Task to complete – Determine the number of lines that contain the word "script", then state that number and nothing more.

####

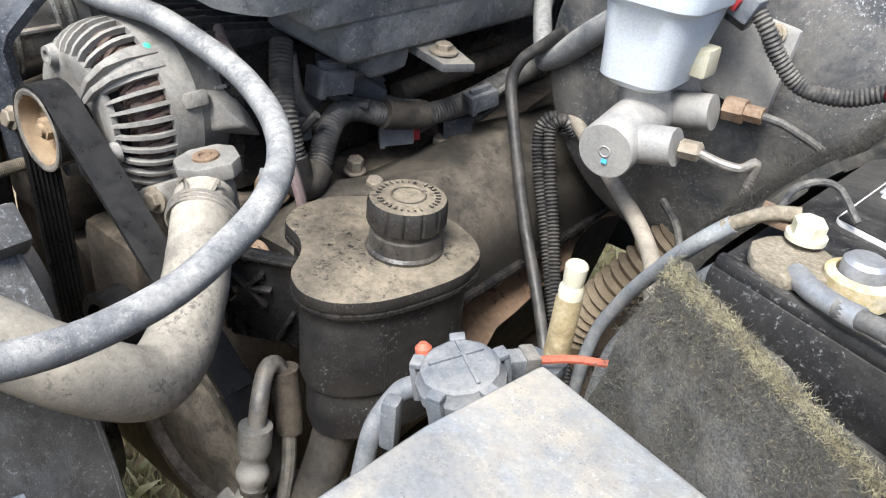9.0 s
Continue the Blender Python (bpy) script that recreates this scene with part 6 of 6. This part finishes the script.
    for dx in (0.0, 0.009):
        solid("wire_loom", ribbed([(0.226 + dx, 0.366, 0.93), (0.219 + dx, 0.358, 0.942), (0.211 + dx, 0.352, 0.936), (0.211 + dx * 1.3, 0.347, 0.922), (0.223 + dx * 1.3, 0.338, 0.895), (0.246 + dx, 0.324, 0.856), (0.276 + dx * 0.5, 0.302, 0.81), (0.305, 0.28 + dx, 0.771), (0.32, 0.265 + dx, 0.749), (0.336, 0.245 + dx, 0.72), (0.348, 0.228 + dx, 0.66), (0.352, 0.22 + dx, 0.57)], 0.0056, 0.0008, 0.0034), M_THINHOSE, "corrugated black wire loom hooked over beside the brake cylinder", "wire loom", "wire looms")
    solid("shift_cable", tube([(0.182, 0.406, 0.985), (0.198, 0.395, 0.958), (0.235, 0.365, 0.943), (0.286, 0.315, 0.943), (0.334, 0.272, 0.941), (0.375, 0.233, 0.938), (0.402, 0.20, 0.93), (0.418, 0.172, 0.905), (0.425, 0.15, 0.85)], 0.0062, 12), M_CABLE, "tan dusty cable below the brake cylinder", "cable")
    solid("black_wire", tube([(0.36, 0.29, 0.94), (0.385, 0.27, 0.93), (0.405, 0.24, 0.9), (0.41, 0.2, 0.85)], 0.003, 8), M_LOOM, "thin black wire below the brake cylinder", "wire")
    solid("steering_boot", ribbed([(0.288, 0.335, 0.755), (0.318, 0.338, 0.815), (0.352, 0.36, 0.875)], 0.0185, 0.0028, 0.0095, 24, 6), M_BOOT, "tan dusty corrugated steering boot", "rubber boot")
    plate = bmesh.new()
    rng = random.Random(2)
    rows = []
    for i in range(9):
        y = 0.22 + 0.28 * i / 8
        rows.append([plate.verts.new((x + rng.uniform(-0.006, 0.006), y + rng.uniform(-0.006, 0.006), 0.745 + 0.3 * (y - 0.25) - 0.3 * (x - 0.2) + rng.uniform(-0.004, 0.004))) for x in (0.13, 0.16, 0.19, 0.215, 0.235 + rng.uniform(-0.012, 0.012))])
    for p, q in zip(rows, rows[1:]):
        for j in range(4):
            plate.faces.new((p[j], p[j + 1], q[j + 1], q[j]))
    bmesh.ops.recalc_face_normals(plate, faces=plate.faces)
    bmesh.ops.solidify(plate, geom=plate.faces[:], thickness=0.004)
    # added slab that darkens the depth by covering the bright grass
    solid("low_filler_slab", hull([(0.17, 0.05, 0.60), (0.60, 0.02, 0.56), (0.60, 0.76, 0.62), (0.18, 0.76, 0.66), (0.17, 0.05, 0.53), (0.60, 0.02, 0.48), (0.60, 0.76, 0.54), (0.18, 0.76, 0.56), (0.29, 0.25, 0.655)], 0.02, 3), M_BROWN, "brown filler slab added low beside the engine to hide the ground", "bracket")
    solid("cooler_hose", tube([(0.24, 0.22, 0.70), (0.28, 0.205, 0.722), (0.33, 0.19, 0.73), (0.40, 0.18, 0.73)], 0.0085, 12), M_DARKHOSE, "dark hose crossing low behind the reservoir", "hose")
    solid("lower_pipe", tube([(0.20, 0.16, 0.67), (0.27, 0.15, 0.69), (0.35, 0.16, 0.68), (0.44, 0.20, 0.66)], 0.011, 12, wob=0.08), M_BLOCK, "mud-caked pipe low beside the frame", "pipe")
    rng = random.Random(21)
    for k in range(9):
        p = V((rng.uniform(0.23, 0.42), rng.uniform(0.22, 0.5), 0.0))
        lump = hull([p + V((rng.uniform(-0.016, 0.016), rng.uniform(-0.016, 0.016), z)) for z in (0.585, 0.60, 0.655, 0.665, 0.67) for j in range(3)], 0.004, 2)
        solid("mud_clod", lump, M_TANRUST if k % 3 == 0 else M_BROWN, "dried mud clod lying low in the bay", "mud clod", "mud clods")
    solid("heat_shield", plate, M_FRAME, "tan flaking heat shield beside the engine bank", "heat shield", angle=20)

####

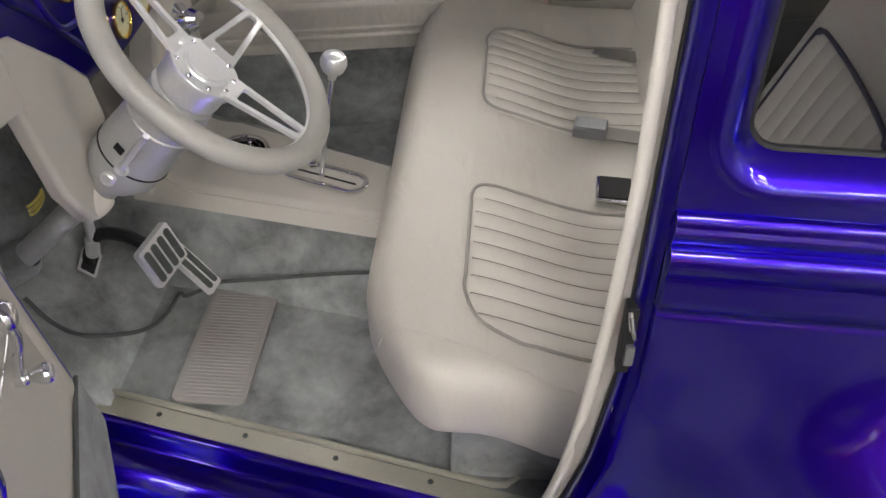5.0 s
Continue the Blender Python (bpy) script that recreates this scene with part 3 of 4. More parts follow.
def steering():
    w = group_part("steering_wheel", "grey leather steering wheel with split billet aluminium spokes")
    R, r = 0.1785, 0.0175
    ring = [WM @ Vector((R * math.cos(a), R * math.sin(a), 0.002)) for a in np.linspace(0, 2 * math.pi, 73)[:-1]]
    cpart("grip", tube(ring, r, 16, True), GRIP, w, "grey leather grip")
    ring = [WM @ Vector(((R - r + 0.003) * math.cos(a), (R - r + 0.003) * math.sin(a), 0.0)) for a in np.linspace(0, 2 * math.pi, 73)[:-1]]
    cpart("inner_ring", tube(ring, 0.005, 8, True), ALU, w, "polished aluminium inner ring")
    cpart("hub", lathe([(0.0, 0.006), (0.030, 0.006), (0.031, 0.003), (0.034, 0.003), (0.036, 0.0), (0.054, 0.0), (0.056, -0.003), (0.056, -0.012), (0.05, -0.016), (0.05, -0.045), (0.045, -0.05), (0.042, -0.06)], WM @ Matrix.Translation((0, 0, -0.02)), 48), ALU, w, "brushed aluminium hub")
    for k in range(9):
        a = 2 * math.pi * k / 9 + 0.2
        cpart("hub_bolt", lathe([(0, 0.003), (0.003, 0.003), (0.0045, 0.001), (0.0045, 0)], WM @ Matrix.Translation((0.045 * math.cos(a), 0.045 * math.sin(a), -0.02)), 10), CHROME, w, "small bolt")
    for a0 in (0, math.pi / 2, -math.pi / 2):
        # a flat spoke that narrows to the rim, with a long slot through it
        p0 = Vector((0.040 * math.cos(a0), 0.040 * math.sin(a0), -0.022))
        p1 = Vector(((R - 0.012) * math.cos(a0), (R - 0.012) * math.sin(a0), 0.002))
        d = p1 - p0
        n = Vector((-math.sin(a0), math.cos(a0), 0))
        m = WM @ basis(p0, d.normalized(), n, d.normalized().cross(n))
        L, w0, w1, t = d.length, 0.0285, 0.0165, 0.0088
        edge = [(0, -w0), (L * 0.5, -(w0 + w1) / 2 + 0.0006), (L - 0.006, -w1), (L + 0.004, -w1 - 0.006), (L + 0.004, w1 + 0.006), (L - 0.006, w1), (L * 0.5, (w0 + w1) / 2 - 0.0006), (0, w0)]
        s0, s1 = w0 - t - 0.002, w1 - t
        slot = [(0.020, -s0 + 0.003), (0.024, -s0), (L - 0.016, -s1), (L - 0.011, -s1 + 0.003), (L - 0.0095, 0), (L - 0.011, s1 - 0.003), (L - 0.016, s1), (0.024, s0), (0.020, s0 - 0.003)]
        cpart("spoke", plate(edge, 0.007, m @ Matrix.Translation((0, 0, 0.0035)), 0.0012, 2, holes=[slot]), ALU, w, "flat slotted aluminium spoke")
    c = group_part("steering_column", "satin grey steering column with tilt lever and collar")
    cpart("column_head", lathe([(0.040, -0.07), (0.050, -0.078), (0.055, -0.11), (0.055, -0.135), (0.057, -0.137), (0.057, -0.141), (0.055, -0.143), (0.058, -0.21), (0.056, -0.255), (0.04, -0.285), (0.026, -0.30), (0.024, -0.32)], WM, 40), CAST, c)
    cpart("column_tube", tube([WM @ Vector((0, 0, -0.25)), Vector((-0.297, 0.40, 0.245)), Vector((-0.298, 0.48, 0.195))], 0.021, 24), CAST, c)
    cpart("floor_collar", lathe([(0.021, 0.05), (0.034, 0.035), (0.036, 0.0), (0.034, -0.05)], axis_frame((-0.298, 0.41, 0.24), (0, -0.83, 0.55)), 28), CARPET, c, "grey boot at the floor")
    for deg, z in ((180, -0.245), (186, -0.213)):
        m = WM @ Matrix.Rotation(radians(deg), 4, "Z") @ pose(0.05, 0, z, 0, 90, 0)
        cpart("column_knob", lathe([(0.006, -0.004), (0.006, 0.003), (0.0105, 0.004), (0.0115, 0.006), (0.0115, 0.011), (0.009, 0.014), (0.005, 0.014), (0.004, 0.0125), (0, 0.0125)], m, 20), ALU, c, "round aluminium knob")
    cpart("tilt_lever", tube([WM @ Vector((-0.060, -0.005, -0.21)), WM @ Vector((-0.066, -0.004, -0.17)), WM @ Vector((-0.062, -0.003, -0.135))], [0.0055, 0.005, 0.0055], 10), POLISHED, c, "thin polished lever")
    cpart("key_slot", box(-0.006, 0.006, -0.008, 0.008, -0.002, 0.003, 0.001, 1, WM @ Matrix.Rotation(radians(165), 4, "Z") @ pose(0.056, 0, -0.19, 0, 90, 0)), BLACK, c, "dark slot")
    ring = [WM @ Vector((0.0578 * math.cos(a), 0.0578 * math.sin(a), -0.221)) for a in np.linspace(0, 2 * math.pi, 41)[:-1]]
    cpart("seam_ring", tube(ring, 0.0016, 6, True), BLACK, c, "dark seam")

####

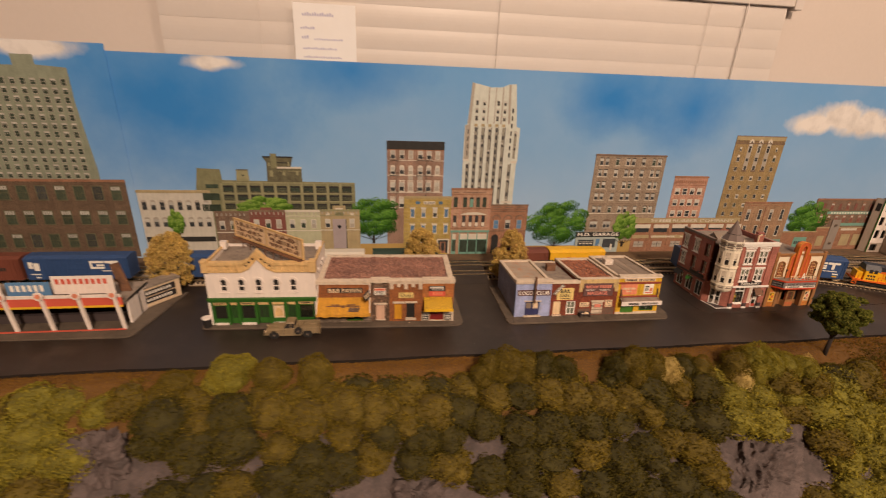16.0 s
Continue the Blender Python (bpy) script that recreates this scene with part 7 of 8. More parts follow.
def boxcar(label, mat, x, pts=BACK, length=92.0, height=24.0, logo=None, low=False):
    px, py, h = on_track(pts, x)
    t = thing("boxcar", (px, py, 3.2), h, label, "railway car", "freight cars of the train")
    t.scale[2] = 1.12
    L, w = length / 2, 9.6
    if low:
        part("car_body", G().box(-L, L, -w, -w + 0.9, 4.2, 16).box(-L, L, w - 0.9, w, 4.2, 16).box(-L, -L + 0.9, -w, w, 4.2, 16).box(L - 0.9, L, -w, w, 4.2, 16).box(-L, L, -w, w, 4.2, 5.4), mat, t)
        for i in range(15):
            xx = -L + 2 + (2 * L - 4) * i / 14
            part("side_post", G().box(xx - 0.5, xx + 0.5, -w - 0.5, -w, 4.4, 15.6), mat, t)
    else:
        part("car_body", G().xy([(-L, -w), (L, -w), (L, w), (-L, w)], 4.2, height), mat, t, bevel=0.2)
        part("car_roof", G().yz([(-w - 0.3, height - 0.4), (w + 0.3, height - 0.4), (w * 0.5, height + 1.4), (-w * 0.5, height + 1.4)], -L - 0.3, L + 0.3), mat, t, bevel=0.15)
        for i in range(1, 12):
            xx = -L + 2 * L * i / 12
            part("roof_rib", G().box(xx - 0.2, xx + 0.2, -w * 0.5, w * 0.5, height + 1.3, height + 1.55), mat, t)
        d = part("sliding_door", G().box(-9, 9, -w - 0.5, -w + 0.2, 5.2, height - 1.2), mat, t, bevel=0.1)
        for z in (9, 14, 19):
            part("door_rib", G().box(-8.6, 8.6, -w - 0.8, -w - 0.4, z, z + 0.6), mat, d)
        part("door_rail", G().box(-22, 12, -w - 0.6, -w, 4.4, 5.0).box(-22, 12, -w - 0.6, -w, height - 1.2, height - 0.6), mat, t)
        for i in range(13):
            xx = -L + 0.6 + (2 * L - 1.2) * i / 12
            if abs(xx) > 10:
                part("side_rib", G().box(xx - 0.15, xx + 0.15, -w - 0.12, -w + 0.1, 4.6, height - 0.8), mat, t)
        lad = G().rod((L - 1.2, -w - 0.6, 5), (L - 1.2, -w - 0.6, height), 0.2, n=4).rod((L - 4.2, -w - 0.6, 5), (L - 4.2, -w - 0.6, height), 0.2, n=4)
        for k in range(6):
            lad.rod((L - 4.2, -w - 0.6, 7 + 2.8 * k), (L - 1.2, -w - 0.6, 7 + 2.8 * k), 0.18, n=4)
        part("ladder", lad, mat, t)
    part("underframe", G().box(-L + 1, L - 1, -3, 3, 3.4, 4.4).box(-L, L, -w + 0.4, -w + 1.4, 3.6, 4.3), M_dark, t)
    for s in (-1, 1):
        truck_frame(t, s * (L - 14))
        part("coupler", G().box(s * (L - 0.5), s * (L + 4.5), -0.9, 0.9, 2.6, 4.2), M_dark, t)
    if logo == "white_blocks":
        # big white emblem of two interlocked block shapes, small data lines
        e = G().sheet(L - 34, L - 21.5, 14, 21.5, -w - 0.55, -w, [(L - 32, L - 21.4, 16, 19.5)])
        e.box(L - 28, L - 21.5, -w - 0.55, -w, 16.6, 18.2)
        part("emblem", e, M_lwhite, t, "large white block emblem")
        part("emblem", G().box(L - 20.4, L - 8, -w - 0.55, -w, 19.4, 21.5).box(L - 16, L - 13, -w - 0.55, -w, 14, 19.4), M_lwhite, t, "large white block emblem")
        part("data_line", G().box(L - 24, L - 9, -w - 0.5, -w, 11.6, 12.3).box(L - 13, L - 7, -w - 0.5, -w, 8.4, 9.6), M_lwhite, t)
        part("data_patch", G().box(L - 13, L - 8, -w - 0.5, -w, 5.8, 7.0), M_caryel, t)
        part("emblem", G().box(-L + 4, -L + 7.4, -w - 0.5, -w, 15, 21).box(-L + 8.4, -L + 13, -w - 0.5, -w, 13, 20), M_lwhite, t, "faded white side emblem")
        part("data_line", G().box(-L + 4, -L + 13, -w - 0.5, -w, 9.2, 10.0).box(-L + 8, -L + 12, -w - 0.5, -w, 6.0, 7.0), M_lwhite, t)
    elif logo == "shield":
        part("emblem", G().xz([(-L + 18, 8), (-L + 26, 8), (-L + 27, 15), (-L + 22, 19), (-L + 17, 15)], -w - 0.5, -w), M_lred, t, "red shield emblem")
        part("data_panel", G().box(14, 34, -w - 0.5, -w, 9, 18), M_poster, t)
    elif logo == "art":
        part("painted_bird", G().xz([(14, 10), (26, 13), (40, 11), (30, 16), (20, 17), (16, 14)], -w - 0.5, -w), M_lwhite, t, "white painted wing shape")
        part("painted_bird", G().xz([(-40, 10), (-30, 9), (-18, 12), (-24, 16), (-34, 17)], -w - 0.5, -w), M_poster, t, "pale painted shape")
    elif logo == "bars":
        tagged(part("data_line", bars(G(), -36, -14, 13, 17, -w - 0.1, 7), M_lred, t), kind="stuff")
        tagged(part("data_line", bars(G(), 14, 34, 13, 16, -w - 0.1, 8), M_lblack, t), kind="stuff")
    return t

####

Full answer – 3